Sports is a zero-sum game; you win or you lose, and you can't do both (yes, I know, draws, but still). Arsene Wenger has won more than he's lost, by a not-inconsiderable margin.  Does that, at this point, give him a lifetime pass free from criticism or questions?  No, it absolutely does not.  But what it should give him is the chance for the discussion about Wenger's future to be about more than "HE'S LOST THE PLOT" or "HE DOESN'T SPEND MONEY".

When contemplating the end of a managerial era such as Wenger's, or Ferguson's at Manchester United, or any other long-tenured manager, it's not any one thing that should cause the end of that era.  Unless, I guess, Arsenal's entire starting eleven goes out and murders a bunch of homeless people by beating them to death with kidnapped babies the night before a game or something.

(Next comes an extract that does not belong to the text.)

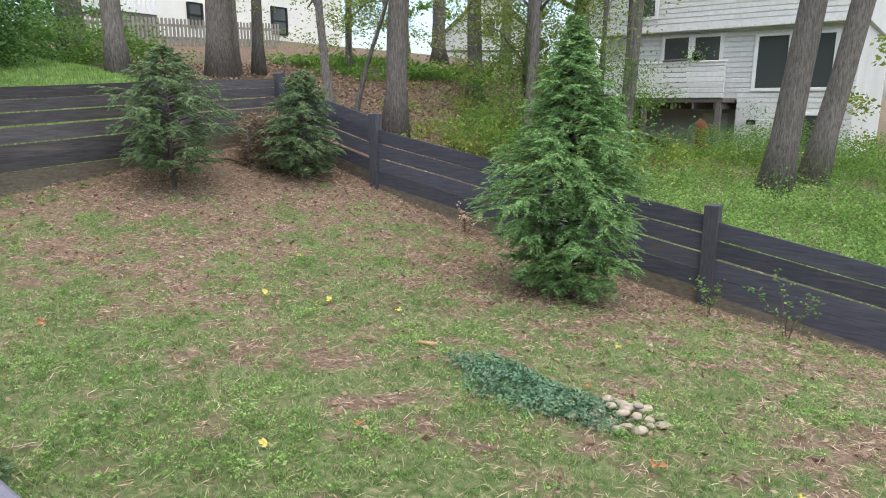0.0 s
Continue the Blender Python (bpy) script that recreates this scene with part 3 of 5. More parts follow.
box("orange_tag", (-2.675, 0.125, 1.075), (0.012, 0.012, 0.04), ORANGELEAF, rail)

# ---- neighbour's yellow block house ----
NA, NB = Vector((-10.5, 2.2, 0)), Vector((-11.35, -9.4, 0))
ND = (NB - NA).normalized()
NL = (NB - NA).length
NR = math.degrees(math.atan2(ND.y, ND.x))
NM = pose(NA.x, NA.y, 0, 0, 0, NR)  # local x runs along the wall from the porch corner, local y points to the yard
yh = empty("yellow_house", (-11, -5, 0), "yellow painted concrete block house with screened porch and white gable", "house")


def nbox(name, x0, x1, y0, y1, z0, z1, mat, parent=yh, bev=0.004, label=""):
    return box(name, None, (x1 - x0, y1 - y0, z1 - z0), mat, parent, bev=bev, label=label, m=NM @ pose((x0 + x1) / 2, (y0 + y1) / 2, (z0 + z1) / 2))


PX = 4.3   # where the porch ends and the block wall begins
WINS = ((4.85, 7.5, 1.98, 2.72), (8.1, 11.28, 1.98, 2.66))
BZ = -0.2
# mortar-coloured wall core with window openings, block by block in front of it
spans = [(PX, 4.85), (7.5, 8.1), (11.28, NL)]
for a, b in spans:
    nbox("wall_core", a, b, -0.25, -0.005, BZ, 3.2, MORTAR, bev=0)
for a, b, z0, z1 in WINS:
    nbox("wall_core", a, b, -0.25, -0.005, BZ, z0, MORTAR, bev=0)
    nbox("wall_core", a, b, -0.25, -0.005, z1, 3.2, MORTAR, bev=0)
row, z = 0, 0.62
while z < 2.75:
    x = PX - (0.2 if row % 2 else 0.0)
    while x < NL:
        a, b = max(x, PX), min(x + 0.3994, NL)
        cuts = [(a, b)]
        for wa, wb, z0, z1 in WINS:
            if z + 0.19 > z0 and z < z1:
                cuts = [q for c, d in cuts for q in ((c, min(d, wa)), (max(c, wb), d)) if q[1] - q[0] > 0.02]
        for c, d in cuts:
            nbox("block", c, d, -0.03, 0.0, z, z + 0.194, BLOCK, bev=0.0012)
        x += 0.4
    z += 0.2
    row += 1
for a, b, z0, z1 in WINS:
    w = nbox("window", a, b, -0.08, -0.05, z0, z1, GLASS, bev=0)
    for c, d, e, f in ((a - 0.02, b + 0.02, z1 - 0.05, z1 + 0.02), (a - 0.02, b + 0.02, z0 - 0.02, z0 + 0.05), (a - 0.02, a + 0.06, z0, z1), (b - 0.06, b + 0.02, z0, z1)):
        nbox("frame", c, d, -0.09, 0.02, e, f, WHITE, w)
    nbox("sill", a - 0.06, b + 0.06, -0.05, 0.06, z0 - 0.09, z0 - 0.015, OLDWHITE, w)
    for t in ((0.24, 0.7) if a > 8 else (0.33, 0.62, 0.82)):
        x = a + (b - a) * t
        nbox("mullion", x - 0.02, x + 0.02, -0.075, 0.0, z0, z1, WHITE, w)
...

In normal circumstances, and with a team as successful as Arsenal have been throughout his time at the club, a manager as successful and as tenured as Wenger should by rights be allowed to define his own exit.  Again, that doesn't mean he can't be criticized, but after all he's done for the club, to demand he be run out of town on a rail solely because he won't spend money is shortsighted and kinda crazypants.

I guess what I'm saying with all this is just...think more, react less.  It's easy to rant and it's satisfying to vent, particularly after a tough loss like Sunday's, but in between game threads, let's all take a step back and think things  through for a minute before hardening those rants into a narrative that carries the weight of truth.